[Instructions for the task]: Word for word, transcribe the lines below and drop the pictures.

[Data provided]:
******

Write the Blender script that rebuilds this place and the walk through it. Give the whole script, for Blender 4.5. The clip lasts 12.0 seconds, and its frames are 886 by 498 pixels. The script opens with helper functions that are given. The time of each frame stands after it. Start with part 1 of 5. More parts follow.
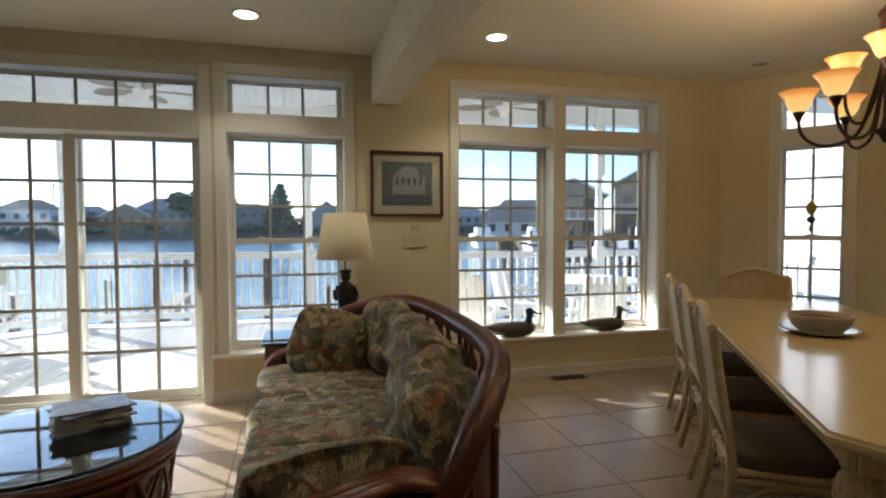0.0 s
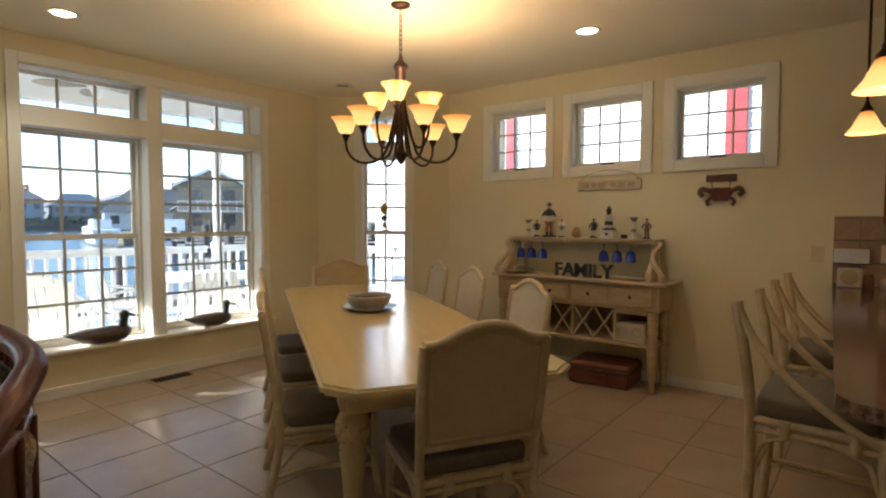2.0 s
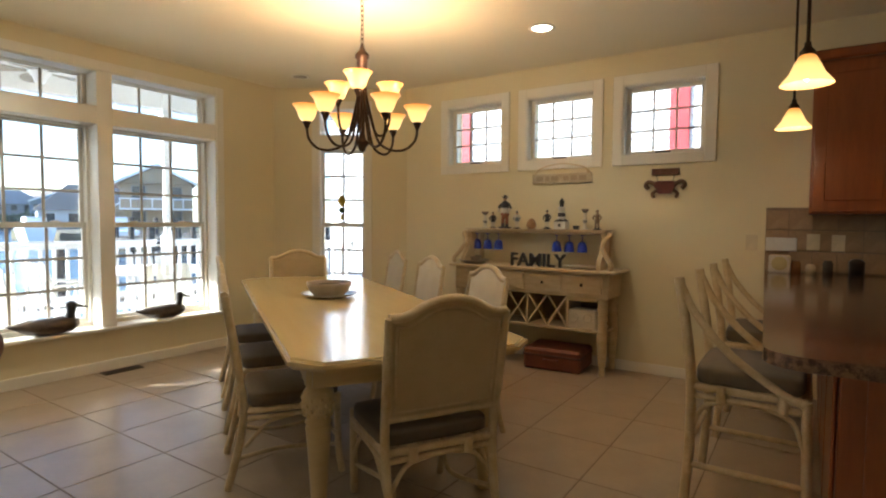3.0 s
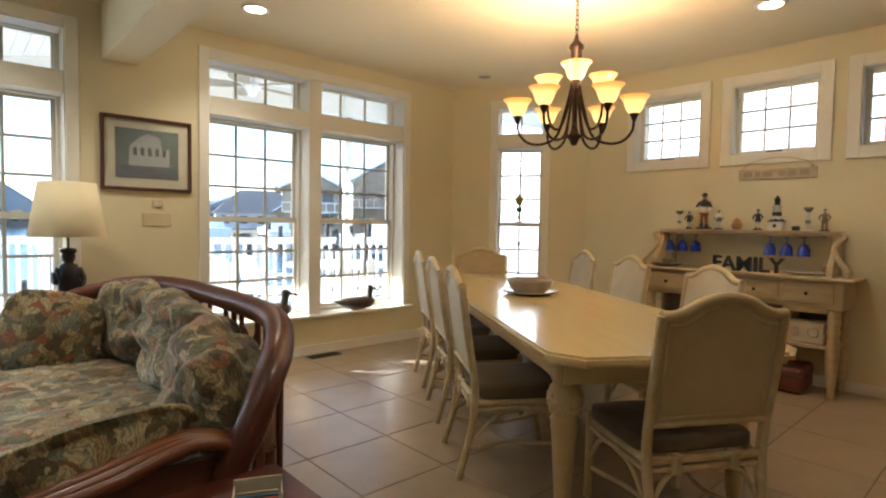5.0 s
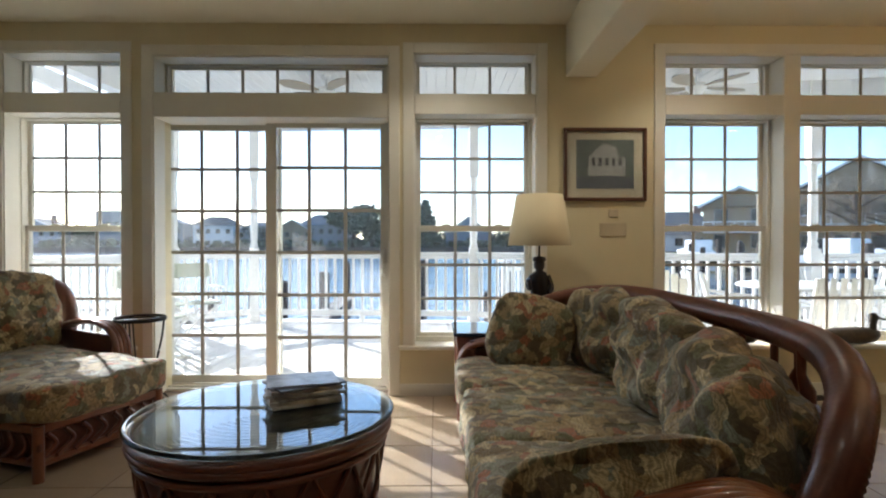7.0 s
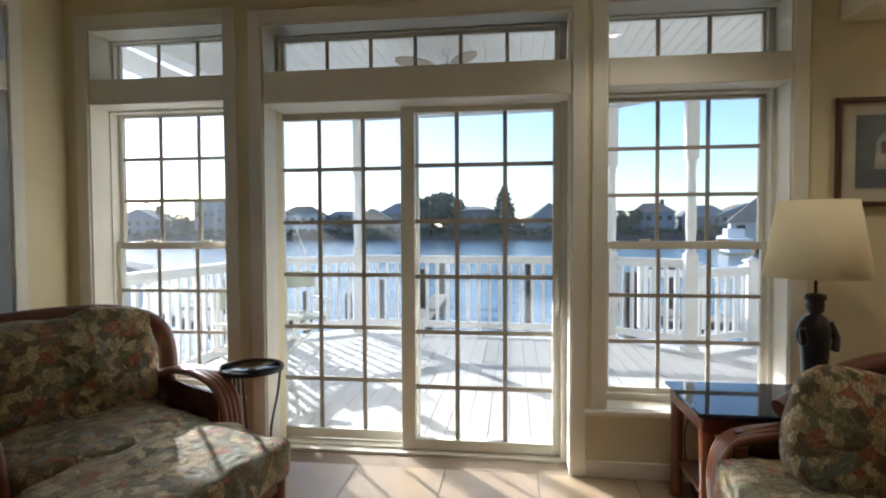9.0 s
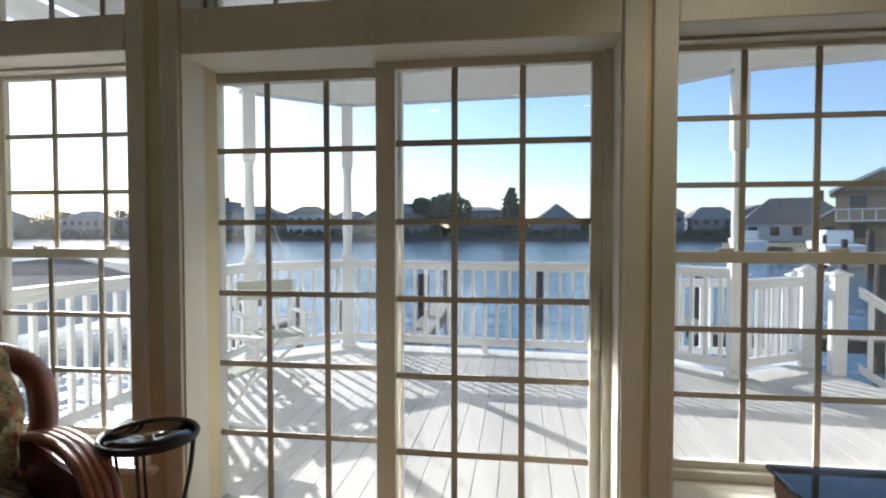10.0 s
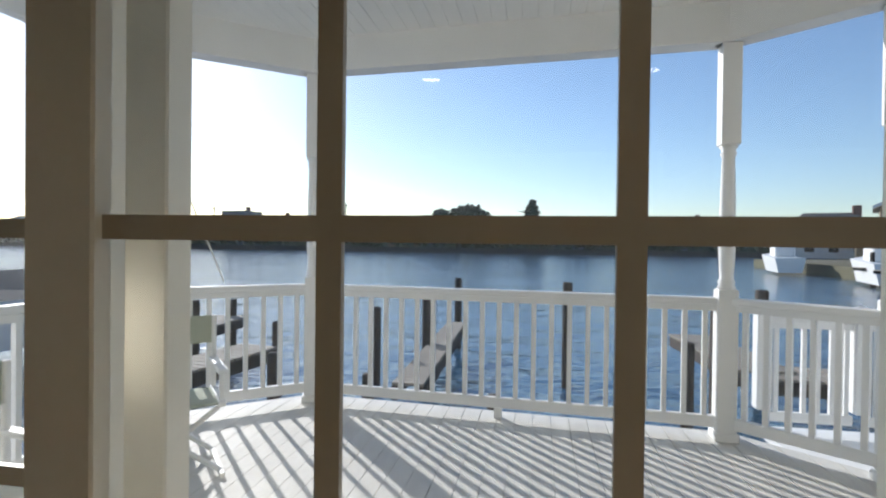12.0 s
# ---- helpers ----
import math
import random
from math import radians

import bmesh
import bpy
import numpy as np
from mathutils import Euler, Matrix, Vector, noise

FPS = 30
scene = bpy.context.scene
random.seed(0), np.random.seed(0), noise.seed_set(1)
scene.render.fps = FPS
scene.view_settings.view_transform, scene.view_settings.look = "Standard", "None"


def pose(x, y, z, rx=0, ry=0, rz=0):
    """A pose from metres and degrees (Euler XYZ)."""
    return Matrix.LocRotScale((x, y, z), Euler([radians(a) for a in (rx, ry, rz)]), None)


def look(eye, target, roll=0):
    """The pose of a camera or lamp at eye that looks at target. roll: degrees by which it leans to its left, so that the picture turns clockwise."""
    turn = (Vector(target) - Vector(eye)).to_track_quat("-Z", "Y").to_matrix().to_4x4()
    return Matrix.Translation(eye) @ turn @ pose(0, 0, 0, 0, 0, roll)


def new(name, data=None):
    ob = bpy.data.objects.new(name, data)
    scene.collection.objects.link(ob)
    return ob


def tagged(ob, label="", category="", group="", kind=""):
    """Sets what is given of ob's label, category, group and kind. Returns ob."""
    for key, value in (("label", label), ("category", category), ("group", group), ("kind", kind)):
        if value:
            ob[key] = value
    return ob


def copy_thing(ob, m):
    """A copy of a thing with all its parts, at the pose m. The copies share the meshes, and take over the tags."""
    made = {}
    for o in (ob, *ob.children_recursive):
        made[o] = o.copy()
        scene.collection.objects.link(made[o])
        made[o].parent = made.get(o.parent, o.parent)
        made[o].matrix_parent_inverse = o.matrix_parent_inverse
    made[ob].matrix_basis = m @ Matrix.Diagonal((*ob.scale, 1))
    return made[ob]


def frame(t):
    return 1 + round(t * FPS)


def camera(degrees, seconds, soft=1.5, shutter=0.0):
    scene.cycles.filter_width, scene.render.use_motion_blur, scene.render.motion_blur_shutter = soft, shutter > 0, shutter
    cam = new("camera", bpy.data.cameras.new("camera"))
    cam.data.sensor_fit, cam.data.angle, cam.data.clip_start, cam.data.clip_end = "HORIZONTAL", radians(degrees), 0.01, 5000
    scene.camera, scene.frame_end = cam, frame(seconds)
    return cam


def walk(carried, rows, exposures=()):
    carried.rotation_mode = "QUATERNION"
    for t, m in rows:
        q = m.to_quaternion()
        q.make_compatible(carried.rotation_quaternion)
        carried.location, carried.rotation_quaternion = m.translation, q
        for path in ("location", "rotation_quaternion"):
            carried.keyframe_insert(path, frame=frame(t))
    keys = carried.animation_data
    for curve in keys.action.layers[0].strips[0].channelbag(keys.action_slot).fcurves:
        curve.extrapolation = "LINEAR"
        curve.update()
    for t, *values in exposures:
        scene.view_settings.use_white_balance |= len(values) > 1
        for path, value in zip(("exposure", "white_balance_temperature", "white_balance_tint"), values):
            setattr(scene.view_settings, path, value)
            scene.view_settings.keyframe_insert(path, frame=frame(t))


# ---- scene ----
cam = camera(78.2, 12.0, soft=2.1)
PATH = [
    (0, (0.043, 0.569, 1.352), (0.571, 2.496, 1.276), -0.2),
    (0.5, (0.081, 0.468, 1.388), (0.982, 2.252, 1.3), -0.2),
    (1, (0.148, 0.335, 1.424), (1.35, 1.93, 1.322), -0.1),
    (1.5, (0.207, 0.204, 1.404), (1.623, 1.613, 1.306), 0.0),
    (2, (0.204, 0.121, 1.393), (1.763, 1.37, 1.288), 0.1),
    (2.5, (0.164, 0.082, 1.347), (1.823, 1.193, 1.245), 0.4),
    (4.5, (-0.095, 0.362, 1.249), (1.471, 1.602, 1.156), 1.0),
    (5, (-0.164, 0.52, 1.242), (1.183, 1.996, 1.151), 1.0),
    (5.5, (-0.217, 0.635, 1.264), (0.807, 2.35, 1.163), 0.7),
    (6, (-0.251, 0.778, 1.205), (0.4, 2.667, 1.131), 0.2),
    (6.5, (-0.235, 0.895, 1.14), (0.051, 2.874, 1.105), -0.2),
    (7, (-0.29, 1.017, 1.133), (-0.265, 3.017, 1.114), 0.0),
    (7.5, (-0.436, 1.177, 1.213), (-0.561, 3.173, 1.17), 0.2),
    (9.5, (-1.012, 2.521, 1.344), (-1.276, 4.502, 1.277), -0.2),
    (10, (-1.01, 3.012, 1.353), (-1.288, 4.991, 1.289), 0.0),
    (10.5, (-1.018, 3.48, 1.366), (-1.299, 5.459, 1.302), 0.5),
    (11, (-1.008, 3.968, 1.379), (-1.325, 5.942, 1.314), 0.9),
    (11.5, (-1.036, 4.417, 1.389), (-1.386, 6.385, 1.336), 1.5),
    (12, (-1.079, 4.79, 1.382), (-1.43, 6.759, 1.361), 0.7),
]
EXPOSURES = [(0, 1.1, 5600, 9), (1.0, 1.2, 5600, 9), (2.5, 1.80, 5600, 9), (4.5, 2.10, 5600, 9), (5.5, 2.05, 5600, 9), (6.5, 1.45, 5600, 10), (7.5, 1.27, 5600, 10), (9.5, 0.70, 5700, 10), (10.5, 0.38, 5850, 11), (12.0, 0.22, 5900, 11)]
walk(cam, [(t, look(eye, target, roll)) for t, eye, target, roll in PATH], EXPOSURES)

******

[Answer for the task]:
Write the Blender script that rebuilds this place and the walk through it. Give the whole script, for Blender 4.5. The clip lasts 12.0 seconds, and its frames are 886 by 498 pixels. The script opens with helper functions that are given. The time of each frame stands after it. Start with part 1 of 5. More parts follow.
0.0 s
2.0 s
3.0 s
5.0 s
7.0 s
9.0 s
10.0 s
12.0 s
# ---- helpers ----
import math
import random
from math import radians

import bmesh
import bpy
import numpy as np
from mathutils import Euler, Matrix, Vector, noise

FPS = 30
scene = bpy.context.scene
random.seed(0), np.random.seed(0), noise.seed_set(1)
scene.render.fps = FPS
scene.view_settings.view_transform, scene.view_settings.look = "Standard", "None"


def pose(x, y, z, rx=0, ry=0, rz=0):
    """A pose from metres and degrees (Euler XYZ)."""
    return Matrix.LocRotScale((x, y, z), Euler([radians(a) for a in (rx, ry, rz)]), None)


def look(eye, target, roll=0):
    """The pose of a camera or lamp at eye that looks at target. roll: degrees by which it leans to its left, so that the picture turns clockwise."""
    turn = (Vector(target) - Vector(eye)).to_track_quat("-Z", "Y").to_matrix().to_4x4()
    return Matrix.Translation(eye) @ turn @ pose(0, 0, 0, 0, 0, roll)


def new(name, data=None):
    ob = bpy.data.objects.new(name, data)
    scene.collection.objects.link(ob)
    return ob


def tagged(ob, label="", category="", group="", kind=""):
    """Sets what is given of ob's label, category, group and kind. Returns ob."""
    for key, value in (("label", label), ("category", category), ("group", group), ("kind", kind)):
        if value:
            ob[key] = value
    return ob


def copy_thing(ob, m):
    """A copy of a thing with all its parts, at the pose m. The copies share the meshes, and take over the tags."""
    made = {}
    for o in (ob, *ob.children_recursive):
        made[o] = o.copy()
        scene.collection.objects.link(made[o])
        made[o].parent = made.get(o.parent, o.parent)
        made[o].matrix_parent_inverse = o.matrix_parent_inverse
    made[ob].matrix_basis = m @ Matrix.Diagonal((*ob.scale, 1))
    return made[ob]


def frame(t):
    return 1 + round(t * FPS)


def camera(degrees, seconds, soft=1.5, shutter=0.0):
    scene.cycles.filter_width, scene.render.use_motion_blur, scene.render.motion_blur_shutter = soft, shutter > 0, shutter
    cam = new("camera", bpy.data.cameras.new("camera"))
    cam.data.sensor_fit, cam.data.angle, cam.data.clip_start, cam.data.clip_end = "HORIZONTAL", radians(degrees), 0.01, 5000
    scene.camera, scene.frame_end = cam, frame(seconds)
    return cam


def walk(carried, rows, exposures=()):
    carried.rotation_mode = "QUATERNION"
    for t, m in rows:
        q = m.to_quaternion()
        q.make_compatible(carried.rotation_quaternion)
        carried.location, carried.rotation_quaternion = m.translation, q
        for path in ("location", "rotation_quaternion"):
            carried.keyframe_insert(path, frame=frame(t))
    keys = carried.animation_data
    for curve in keys.action.layers[0].strips[0].channelbag(keys.action_slot).fcurves:
        curve.extrapolation = "LINEAR"
        curve.update()
    for t, *values in exposures:
        scene.view_settings.use_white_balance |= len(values) > 1
        for path, value in zip(("exposure", "white_balance_temperature", "white_balance_tint"), values):
            setattr(scene.view_settings, path, value)
            scene.view_settings.keyframe_insert(path, frame=frame(t))


# ---- scene ----
cam = camera(78.2, 12.0, soft=2.1)
PATH = [
    (0, (0.043, 0.569, 1.352), (0.571, 2.496, 1.276), -0.2),
    (0.5, (0.081, 0.468, 1.388), (0.982, 2.252, 1.3), -0.2),
    (1, (0.148, 0.335, 1.424), (1.35, 1.93, 1.322), -0.1),
    (1.5, (0.207, 0.204, 1.404), (1.623, 1.613, 1.306), 0.0),
    (2, (0.204, 0.121, 1.393), (1.763, 1.37, 1.288), 0.1),
    (2.5, (0.164, 0.082, 1.347), (1.823, 1.193, 1.245), 0.4),
    (4.5, (-0.095, 0.362, 1.249), (1.471, 1.602, 1.156), 1.0),
    (5, (-0.164, 0.52, 1.242), (1.183, 1.996, 1.151), 1.0),
    (5.5, (-0.217, 0.635, 1.264), (0.807, 2.35, 1.163), 0.7),
    (6, (-0.251, 0.778, 1.205), (0.4, 2.667, 1.131), 0.2),
    (6.5, (-0.235, 0.895, 1.14), (0.051, 2.874, 1.105), -0.2),
    (7, (-0.29, 1.017, 1.133), (-0.265, 3.017, 1.114), 0.0),
    (7.5, (-0.436, 1.177, 1.213), (-0.561, 3.173, 1.17), 0.2),
    (9.5, (-1.012, 2.521, 1.344), (-1.276, 4.502, 1.277), -0.2),
    (10, (-1.01, 3.012, 1.353), (-1.288, 4.991, 1.289), 0.0),
    (10.5, (-1.018, 3.48, 1.366), (-1.299, 5.459, 1.302), 0.5),
    (11, (-1.008, 3.968, 1.379), (-1.325, 5.942, 1.314), 0.9),
    (11.5, (-1.036, 4.417, 1.389), (-1.386, 6.385, 1.336), 1.5),
    (12, (-1.079, 4.79, 1.382), (-1.43, 6.759, 1.361), 0.7),
]
EXPOSURES = [(0, 1.1, 5600, 9), (1.0, 1.2, 5600, 9), (2.5, 1.80, 5600, 9), (4.5, 2.10, 5600, 9), (5.5, 2.05, 5600, 9), (6.5, 1.45, 5600, 10), (7.5, 1.27, 5600, 10), (9.5, 0.70, 5700, 10), (10.5, 0.38, 5850, 11), (12.0, 0.22, 5900, 11)]
walk(cam, [(t, look(eye, target, roll)) for t, eye, target, roll in PATH], EXPOSURES)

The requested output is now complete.